The return of WorldSBK to the Czech Republic proved to be a race weekend to remember. Tensions between Jonathan Rea and Tom Sykes overflowed, Alex Lowes delivered on his long held promise and we saw flashes of promise from elsewhere on the WorldSBK grid.
Kawasaki tensions overflow
That Rea and Sykes don't like each other has been clear since the start of their tenure as teammates. The 2013 world champion had been the center of attention at KRT for years and Sykes had developed the ZX10R into the best package on the grid. It allowed him to win races and become a consistent force at the front of the field.
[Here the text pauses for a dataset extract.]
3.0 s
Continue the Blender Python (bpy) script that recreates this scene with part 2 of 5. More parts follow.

Since Rea joined in 2015, however, his power has been eroded within the team and his potential on track has been limited. Their dislike for one another has been clear to see for years but on Sunday it boiled over.
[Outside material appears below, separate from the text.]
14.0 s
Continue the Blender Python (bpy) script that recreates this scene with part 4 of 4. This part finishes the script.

After a clash on track that took Rea out of the race the 60-time race winner pinned the blame firmly at Tom's feet while Sykes's felt his actions had been 100% clean. Race Direction took no action against either rider and declared it a racing incident. While Race Direction might view this as a closed incident, it's clear that it will be far from that for both riders and their team.
Sykes' future has been the topic of conversation in recent months, and now the question will turn to whether Kawasaki are willing to tolerate tensions between riders, mechanics and engineers for another two years. They weren't willing to do this with Sykes and Baz post 2014 and that led to the signing of Rea. Will they take a similar approach with Sykes?
First of many for Lowes
Speed has never been a question for Alex Lowes but on Sunday he finally claimed his first career victory. The 2013 British Superbike champion became the 74th different winner in WorldSBK history just two weeks after his teammate, Michael van der Mark, claimed his first career victories. For Yamaha the victories have been a long time coming, but for Lowes it was crucial to get the monkey off his back as quickly as possible. With his teammate having won races that monkey could have become a Silverback very quickly. Instead the Englishman can enjoy the spoils of success, and arguably, the biggest spoil is that parity remains the key word at Yamaha.
In racing, resources follow results, and if Van der Mark had gotten the better of Lowes in Race 2 the resources and focus of the team could have followed. Instead, Lowes ensured that the team knows they have two race winners and parity remains crucial as they look to develop the bike further. Both riders have proven themselves to Yamaha and the team will now be focused solely on confirming their futures so that they can continue to progress in 2019.
For Lowes the relief of winning was clear to see as the emotions of over four years without winning came out. “It's funny because I've won races at Suzuka in the last few years, and that's important, but winning an individual race is different. On my cool down lap it was a bit emotional but I was back to myself when I got to parc ferme, but to see what it meant to so many people got the better of me! I know how hard these guys all work and I know the sacrifices that people have made for me and that was what I was thinking when I saw them all afterwards.”
Potential turning into results
Aprilia are used to winning in WorldSBK but finally the potential of the bike is starting to come to the fore once again. Luck has worked against the team this year and Eugene Laverty's injuries certainly cost them a lot of strong results, but finally the potential is being rewarded with points. The team have said that they can't sell potential to sponsors for 2019 but finally they're delivering what they're capable of. In the second half of the year they certainly look ready to make another step forward.